Rising from the shadow of abuse

Feb 22, 2015, 02:00 IST | Deepali Dhingra

As part of the Dharavi Biennale, organised by NGO SNEHA, women (and even a few good men!) attended performances of Vagina Monologues in Hindi and shared personal stories of domestic abuse and violence with the audience

For the last one year — along with the usual urban viewers who come to attend shows of The Vagina Monologues (a critically-acclaimed production by noted playwright Eve Ensler)— the stellar cast of the play has been performing for a very special audience, too. In April 2014, SNEHA (Society for Nutrition, Education and Health Action), a Mumbai-based NGO working to improve the health of women and children in the city’s informal settlements, joined hands with Poor-Box Productions and the Make-A-Difference Foundation to showcase the Hindi version of the play — Kissa Yoni Ka — for the people living in Dharavi. Till date, nine shows of the play have been held for the men and women staying in the slums of Dharavi and today, they are all set for a grand finale.

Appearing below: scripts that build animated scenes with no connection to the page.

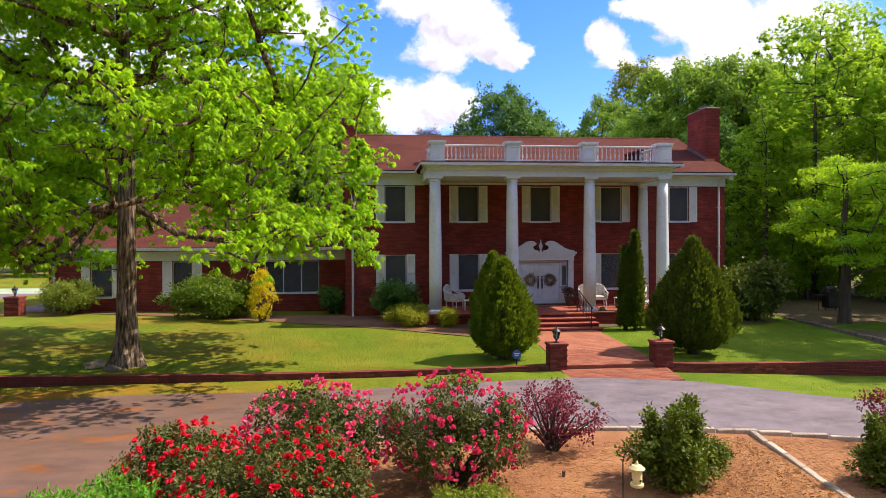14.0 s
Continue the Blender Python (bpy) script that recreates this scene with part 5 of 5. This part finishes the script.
# far drive at the end of the wing
band("road_far", [(-70, 41), (-40, 40.5), (-18.2, 40)], [(-70, 30), (-40, 29.6), (-18.0, 29.0)], lawn, FAR_ASPHALT, "pale grey drive beside the wing")
band("road_gravel", [(-70, 47), (-40, 46), (-18.6, 45)], [(-70, 41.2), (-40, 40.7), (-18.6, 40.2)], lawn, GRAVEL, "pale greenish gravel beside the drive", lift=0.022)

# ---- porch things ----
def wicker_chair(x, y, turn, wide=0.62, label="white wicker armchair with a cream cushion"):
    t = thing("wicker_chair", (x, y, FLOOR_Z), label, "chair", "wicker seats on the porch", turn)
    w = wide / 2
    part("seat", boxes((-w, w, -0.28, 0.26, 0.34, 0.41), bevel=0.02), WICKER, t)
    part("cushion", boxes((-w + 0.04, w - 0.04, -0.27, 0.20, 0.412, 0.50), bevel=0.03), CUSHION, t)
    panel = prism(bmesh.new(), [(-w, 0.42), (w, 0.42), (w * 1.02, 0.88), (0, 1.0), (-w * 1.02, 0.88)], 0.284, 0.300)
    for v in panel.verts:
        v.co.y += 0.10 * (v.co.z - 0.42)
    back = part("backrest", panel, WICKER, t)
    n = 11
    for k in range(n):
        a = -1 + 2 * k / (n - 1)
        part("rod", tube(bmesh.new(), [(a * w * 0.98, 0.25 - 0.02 * a * a, 0.38), (a * w * 1.03, 0.34, 1.02 - 0.16 * a * a)], 0.022 if k in (0, n - 1) else 0.013, 6), WICKER, back)
    part("top_rail", tube(bmesh.new(), [((-1 + 2 * k / 10) * w * 1.05, 0.345, 1.02 - 0.16 * (-1 + 2 * k / 10) ** 2) for k in range(11)], 0.028, 6), WICKER, back)
    for s in (-1, 1):
        part("arm", tube(bmesh.new(), [(s * w * 1.03, 0.33, 0.80), (s * (w + 0.05), 0.05, 0.68), (s * (w + 0.06), -0.22, 0.64), (s * (w + 0.03), -0.31, 0.56), (s * w, -0.28, 0.40)], 0.032, 7), WICKER, t)
        part("side_panel", boxes((s * (w + 0.02) - 0.012, s * (w + 0.02) + 0.012, -0.26, 0.26, 0.40, 0.63)), WICKER, t)
        for yy in (-0.25, 0.22):
            part("leg", tube(bmesh.new(), [(s * (w - 0.03), yy, 0.34), (s * (w - 0.01), yy, 0.0)], [0.024, 0.018], 7), WICKER, t)
    return t


wicker_chair(-0.05, 25.6, 55)
wicker_chair(5.85, 25.55, -8, 1.05, "white wicker settee with a cream seat cushion")
wicker_chair(7.85, 25.7, -35)
wicker_chair(1.75, 26.2, 10, 0.95, "white wicker settee with a cream seat cushion")
tb = thing("coffee_table", (0.55, 25.1, FLOOR_Z), "small white wicker table on the porch", "table")
part("tabletop", boxes((-0.28, 0.28, -0.2, 0.2, 0.40, 0.44), bevel=0.01), WICKER, tb)
for sx in (-1, 1):
    for sy in (-1, 1):
        part("leg", tube(bmesh.new(), [(sx * 0.24, sy * 0.16, 0.40), (sx * 0.22, sy * 0.15, 0.0)], 0.018, 6), WICKER, tb)
tb2 = copy_thing(tb, pose(7.0, 25.3, FLOOR_Z))
VIOLET = leaf_mat("violet_petal", (0.22, 0.05, 0.18), (0.62, 0.24, 0.48), (0.5, 0.2, 0.4), 0.25)
CLAY = surface("dark_clay_pot", (0.05, 0.028, 0.022), (0.085, 0.05, 0.04), (0.13, 0.08, 0.065), 3, 20, 0.7)
for px, sd in ((2.88, 81), (5.14, 82)):
    r8 = np.random.default_rng(sd)
    pt = thing("planter", (px, 26.55, FLOOR_Z), "dark pot with purple and green trailing plants", "planter", "planters beside the door")
    part("pot", lathe(bmesh.new(), [(0.13, 0.0), (0.15, 0.03), (0.20, 0.30), (0.23, 0.34), (0.23, 0.38), (0.19, 0.38), (0.17, 0.33)], n=18), CLAY, pt)
    cl = [(r8.normal() * 0.14, r8.normal() * 0.14, 0.50 + r8.random() * 0.22, 0.11, 0.11, 0.10) for k in range(12)]
    part("greenery", leaves("greenery", *tufts(r8, cl, 12, 6, 0.07, 0.2)), HOLLY_LEAF, pt)
    part("flower", leaves("flower", *tufts(r8, cl, 8, 7, 0.05, 0.0, slim=0.9)), VIOLET, pt)
WREATH = leaf_mat("dried_wreath", (0.18, 0.12, 0.06), (0.66, 0.52, 0.36), (0.4, 0.3, 0.2), 0.1)
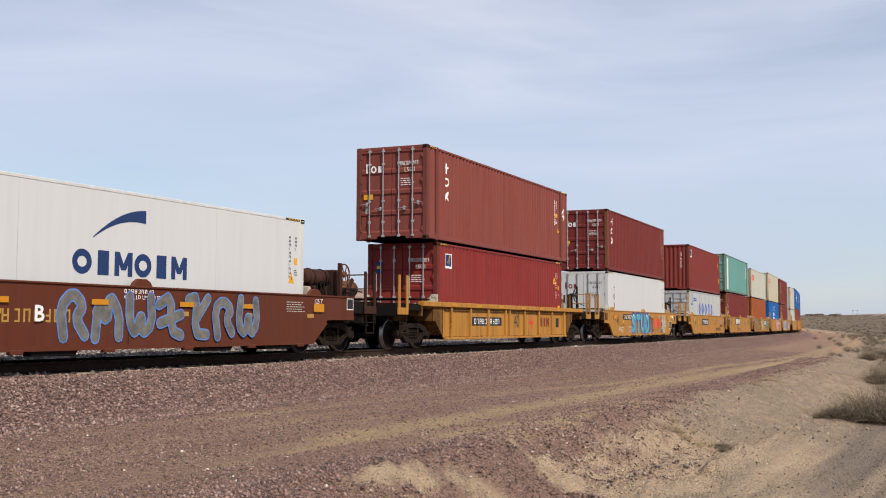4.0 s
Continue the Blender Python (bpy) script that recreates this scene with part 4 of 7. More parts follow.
def reefer_box(mark="navy", deep="navy", rear="machine"):
    c = container("reefer_white", 40, True, rear, frame_colour="white", reefer=True, deep=deep, label="smooth white refrigerated container")
    H = 2.896
    if mark == "navy":
        side_mark(c, blocks(0.0, 1.47, 3.3, 0.46, 6, 0.13, 0.1, "obmobm"), "mark_navy", "dark blue painted maker's mark", True)
        side_mark(c, swoosh(-1.11, 1.93, 0.34, 2.42, 0.26, 0.14), "mark_navy", flat=True)
    elif mark == "maroon":
        stack_mark(c, -5.0, 1.12, 2.32, "mark_maroon", True)
    elif mark == "red":
        side_mark(c, blocks(-5.03, 2.36, 1.48, 0.34, 5, 0.10, 0.08, "boooo"), "mark_red", "red painted maker's mark", True)
        side_mark(c, blocks(-4.95, 2.02, 0.52, 0.15, 3, 0.04, 0.1, "mbb"), "mark_red", flat=True)
        side_mark(c, word("an", -5.5, 2.02, 0.16, 0.09), "mark_black", flat=True, name="lettering")
        side_mark(c, word("company", -4.45, 1.98, 0.52, 0.12), "mark_black", flat=True, name="lettering")
    numbers(c, 40, True, "mark_black", True, rear=rear, code="45R1")
    triangle(c, 5.55, 1.45, 0.26, True)
    side_mark(c, joined(*[bar(x, 1.5, 0.007, 2.6) for x in (-2.9, 2.6)]), "grey_white", flat=True, name="seam", lift=0.003)
    if rear == "doors":
        end_mark(c, 40, bar(-0.80, 1.05, 0.2, 0.28), "label_yellow", True, name="sticker")
        end_mark(c, 40, joined(bar(-0.85, H - 0.66, 0.07, 0.3), loop(-0.62, H - 0.70, 0.1, 0.11, 0.05), bar(-0.40, H - 0.70, 0.12, 0.2)), "mark_maroon", True)
    return c


def orange_box(feet=40, high=True, rear="corr", colour="salmon", mark=True):
    c = container(colour, feet, high, rear, label="orange-red corrugated container with a white mark")
    H = 2.896 if high else 2.591
    if mark:
        side_mark(c, blocks(-LEN[feet] / 2 + 1.12, H - 0.62, 0.94, 0.48, 3, 0.12, 0.06, "oob"), "mark_white", "white painted maker's mark")
    numbers(c, feet, high, "mark_white", rear=rear)
    triangle(c, min(5.05, LEN[feet] / 2 - 1.0), H - 0.9, 0.24)
    return c


def yang_box(feet=40, high=True, rear="corr"):
    c = container("white", feet, high, rear, rust_posts=True, label="white corrugated container with an orange-red mark")
    H = 2.896 if high else 2.591
    if feet == 40:
        x, z, w, h, k = -3.23, H - 1.45, 0.88, 0.98, 0.60
        side_mark(c, blocks(0.58, z, 6.2, k, 8, 0.15, 0.22, "bbmbobmo"), "mark_orange", "orange-red painted maker's mark")
        side_mark(c, fine_print(-2.5, H - 0.42, 2.4, 0.12, 1, 8), "mark_orange", name="small_print")
    else:
        x, z, w, h, k = -2.0, H - 1.35, 0.62, 0.74, 0.5
        side_mark(c, blocks(0.6, z - 0.05, 3.9, k, 8, 0.11, 0.22, "bbmbobmo"), "mark_orange", "orange-red painted maker's mark")
    side_mark(c, bar(x, z, w, h), "mark_red", "red square emblem", name="emblem")
    side_mark(c, joined(poly((x - w * 0.38, z + h * 0.42), (x - w * 0.14, z + h * 0.42), (x + w * 0.08, z), (x - w * 0.08, z)), poly((x + w * 0.38, z + h * 0.42), (x + w * 0.14, z + h * 0.42), (x - w * 0.08, z), (x + w * 0.08, z)), bar(x, z - h * 0.2, w * 0.17, h * 0.45)), "spray_blue", name="emblem_stroke", lift=0.009)
    side_mark(c, joined(poly((x - w * 0.42, z - h * 0.45), (x - w * 0.18, z - h * 0.45), (x - w * 0.18, z - h * 0.1), (x - w * 0.42, z + h * 0.2)), poly((x + w * 0.42, z - h * 0.45), (x + w * 0.18, z - h * 0.45), (x + w * 0.18, z - h * 0.1), (x + w * 0.42, z + h * 0.2))), "mark_white", name="emblem_stroke", lift=0.009)
    numbers(c, feet, high, "mark_black", rear=rear, code="22G1" if feet == 20 else "45G1")
    if feet == 40:
        triangle(c, 5.05, H - 0.78, 0.24)
        side_mark(c, bar(5.6, 0.9, 0.24, 0.34), "label_yellow", name="sticker")
    if rear == "corr":
        end_mark(c, feet, bar(-0.55, H - 0.55, 0.22, 0.3), "mark_red", name="emblem")
        end_mark(c, feet, poly((0.25, H - 0.56), (0.45, H - 0.56), (0.35, H - 0.35)), "label_yellow", name="warning_triangle")
    return c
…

Women from Dharavi share their personal stories with members of the audience and (above) the cast of Vagina Monologues interacts with them.
Women from Dharavi share their personal stories with members of the audience and (above) the cast of Vagina Monologues interacts with them. Pics courtesy/Sheriar Irani

Speaking about the initiative and the aim behind the same, Nayreen Daruwalla, director of Prevention of Violence Against Women and Children, SNEHA, said that the project is a part of The Dharavi Biennale, a two-year process leading to an exhibition in 2015 that blends art and science to share information on urban health and to showcase the contribution of the people of Dharavi to Mumbai’s economic and cultural life. “We have been working with Mahabanoo Mody-Kotwal and Kaizaad Kotwal (of Poor-Box Productions and Make-A-Difference Foundation) for many years now. Since we’re concerned with issues of health in the Dharavi Biennale, we consider violence against women as a health issue. We thought it would be appropriate to have performances of this play for the women living in the slums,” says Nayreen.


The last nine shows, held as part of this project, saw women and even some men, travelling in buses to Prithvi Theatre and Jai Hind College to watch the performance. In addition to watching the play, they also shared their personal stories related to domestic abuse with the rest of the audience. “Initially, they were hesitant about sharing such personal stories — of doctors molesting them on the pretext of doing a check-up, wife beating, husbands having multiple partners etc — but it was amazing to see them having this dialogue so openly,” says Mahabanoo.

Her son Kaizaad has been video-recording some of the testimonies and wants to turn them into a video-installation for an art gallery in the coming months. “The idea behind this is that a number of wealthy and upper middle-class people deal with individuals living in the slums, on a day-to-day basis, as maids, drivers and cleaners, but they don’t realise the depth of this scourge. We hope to shock them into realising this reality,” says Kaizaad. He also intends to choose 10 of the most powerful testimonies, follow the lives of these women for the next six months or so, and turn the footage into a documentary.
The final show of the initiative today, also falls under the umbrella of One Billion Rising, a global movement started in 2012, which hopes to end violence against women.